▶ Set task: Pull out each line of the data that includes the word "with".

— Begin Source material —

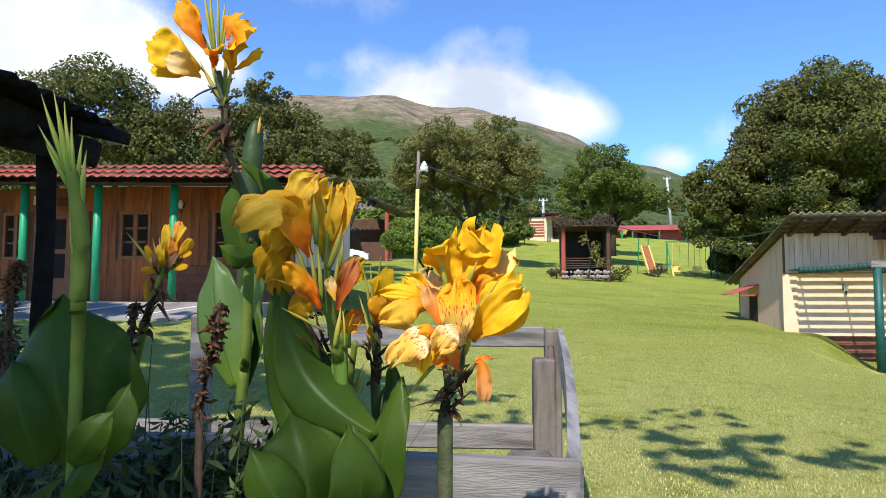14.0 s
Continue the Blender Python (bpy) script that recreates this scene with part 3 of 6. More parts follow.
def low_cabin():
    rng = np.random.default_rng(6)
    c = thing("cabin", (8.25, 17.55, 0), -7, "pale plank cabin with mossy and red corrugated roof and slatted porch", "cabin")
    # front wall: block base, panels above
    door = (2.66, 3.05, 0.5, 2.56)
    for a, b, z0, z1 in ((-0.02, 2.66, 0.1, 3.9), (2.66, 3.05, 2.56, 3.9), (3.05, 9.0, 0.1, 3.9)):
        part("wall", box(a, b, 0, 0.12, z0, z1), M_MORTAR, c)
    part("doorway", box(2.62, 3.1, 0.5, 0.55, 0.3, 2.7), M_UNLIT_BLACK, c, "near-black sheet for the unlit room inside")
    part("front_panel", box(0.26, 2.60, -0.02, -0.001, 1.24, 2.74), M_WHITEWALL, c, "cream painted wall panel")
    part("corner_panel", box(-0.08, 0.255, -0.05, 0.0, 0.4, 2.74, 0.006), M_WHITEWALL, c, "cream painted corner strip")
    blocks(c, 0.26, 2.60, 0.0, 0.30, 1.24, M_BLOCK, 0.40, 0.19)
    blocks(c, 3.12, 9.0, 0.0, 0.30, 1.24, M_BLOCK, 0.40, 0.19)
    planks(c, 3.12, 5.08, 0.0, 1.24, 2.85, 0.62, M_PINK, rng, name="panel_board")
    planks(c, 0.0, 2.0, 0.0, 2.76, 3.72, 0.21, M_BEIGE, rng, name="upper_plank")
    planks(c, 2.0, 5.10, 0.0, 2.86, 3.55, 0.25, M_BEIGE, rng, name="upper_plank")
    planks(c, 5.10, 9.0, -0.25, 0.4, 3.4, 0.24, M_PLANK, rng)
    part("wing_wall", box(5.10, 9.0, -0.25, 0.0, 0.3, 3.4), M_MORTAR, c)
    for a, b, z0, z1 in ((2.60, 2.68, 0.5, 2.62), (3.04, 3.12, 0.5, 2.62), (2.68, 3.04, 2.55, 2.62)):
        part("door_frame", box(a, b, -0.05, 0.06, z0, z1, 0.006), M_TRIM, c)
    leaf = part("door", box(2.69, 3.03, 0.03, 0.07, 1.42, 1.52, 0.004), M_TRIM, c, "half-glazed dark door")
    part("lower_panel", box(2.69, 3.03, 0.035, 0.06, 0.5, 1.42), M_UNLIT_BLACK, leaf)
    part("pane", box(2.69, 3.03, 0.035, 0.06, 1.52, 2.55), M_UNLIT_BLACK, leaf)
    wall_lamp(c, 1.32, -0.02, 2.42)
    # gable end
    me = bmesh.new()
    prof = [(0.0, 0.3), (4.3, 0.9), (4.3, 2.72), (0.0, 3.70)]
    f0 = [me.verts.new((0.0, v, z)) for v, z in prof]
    f1 = [me.verts.new((0.1, v, z)) for v, z in prof]
    me.faces.new(f0[::-1])
    me.faces.new(f1)
    for i in range(4):
        me.faces.new((f0[i], f0[(i + 1) % 4], f1[(i + 1) % 4], f1[i]))
    part("gable_wall", me, M_BEIGE, c, "greyish white gable end boards")
    part("back_wall", box(0.0, 9.0, 4.3, 4.42, 0.4, 2.6), M_MORTAR, c)
    # Near-black sheet laid on the wall for the unlit opening
    hatch = part("side_hatch", box(-0.012, -0.002, 2.45, 3.15, 1.2, 2.22), M_UNLIT_BLACK, c, "near-black sheet in place of the opening in the gable end")
    part("hatch_frame", box(-0.03, 0.0, 3.15, 3.22, 1.2, 2.28), M_TRIM, hatch)
    can = part("side_canopy", box(-0.78, 0.0, -0.5, 0.62, 0, 0.03, 0.006), M_REDSHEET, c, "small red sheet canopy")
    can.matrix_basis = pose(0, 2.75, 2.50, 0, -19, 0)
    part("canopy_rail", box(-0.5, -0.02, 2.3, 2.36, 2.20, 2.25), M_RUST, c)
    # roof: high front eave, falling to the back
    corrugated(-0.28, 2.15, -1.30, 4.06, 5.1, 2.62, 0.18, 0.03, 4, M_MOSSROOF, c, "roof_sheet", "mossy grey corrugated roof sheet", 0.02, 0.03)
    corrugated(2.15, 9.2, -1.30, 4.06, 5.1, 2.62, 0.18, 0.03, 4, M_REDROOF, c, "roof_sheet", "faded red corrugated roof sheet", 0.02, 0.03)
    for k in range(15):
        u = 0.1 + k * 0.62
        r = part("rafter", box(u - 0.04, u + 0.04, -1.20, 4.3, -0.13, -0.04), M_DARKWOOD, c)
        r.matrix_basis = pose(0, 0, 3.77, -12.7, 0, 0)
    for k in range(3):
        part("batten", box(-0.2, 9.1, -1.15 + k * 0.36, -1.09 + k * 0.36, 3.94 - k * 0.081, 3.985 - k * 0.081), M_DARKWOOD, c)
    # red canopy over the doorway
    corrugated(2.05, 9.2, -2.75, 3.335, -0.02, 3.57, 0.18, 0.012, 1, M_REDSHEET, c, "canopy_sheet", "red canopy sheet over the porch", 0.0, 0.02)
    # slatted porch roof
    for k in range(12):
        v = -0.13 - k * 0.176
        part("porch_slat", box(0.05, 2.2, v - 0.040, v + 0.040, 2.80, 2.825), M_DARKGREEN, c, "thin green roof lath")
    for u in (0.3, 1.25, 2.15):
        part("porch_joist", box(u - 0.02, u + 0.02, -2.1, 0.0, 2.765, 2.80), M_GREYWOOD, c)
    vs, fs = [], []
    n = 96
    for i in range(n + 1):
        u = -0.40 + 1.5 * i / n
        z = 2.80 + 0.10 * ((u + 0.40) / 1.5) ** 1.4
        w = 0.012 * math.cos(2 * math.pi * u / 0.09)
        vs += [(u, -2.18 + w, z), (u, -2.18 + w, z - 0.13 + w), (u, -2.16 + w, z), (u, -2.16 + w, z - 0.13 + w)]
    for i in range(n):
        o = i * 4
        fs += [(o, o + 4, o + 5, o + 1), (o + 2, o + 3, o + 7, o + 6), (o, o + 2, o + 6, o + 4), (o + 1, o + 5, o + 7, o + 3)]
    mesh_part("scalloped_edge", vs, fs, M_DARKGREEN, c, "green scalloped roof edge", True)
    part("porch_beam", box(1.04, 3.40, -2.20, -2.06, 2.78, 2.93, 0.012), M_GREYWOOD, c, "weathered grey porch beam")
    part("post", tube([(1.19, -2.12, 0.5), (1.19, -2.12, 2.78)], 0.085, 12), M_TEAL, c, "dark green round post", True)
    part("porch_slab", box(0.3, 9.0, -2.25, 0.0, 0.1, 0.50, 0.02), M_CONCRETE, c, "low concrete porch slab")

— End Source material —

▶ Full output:
Continue the Blender Python (bpy) script that recreates this scene with part 3 of 6. More parts follow.
    c = thing("cabin", (8.25, 17.55, 0), -7, "pale plank cabin with mossy and red corrugated roof and slatted porch", "cabin")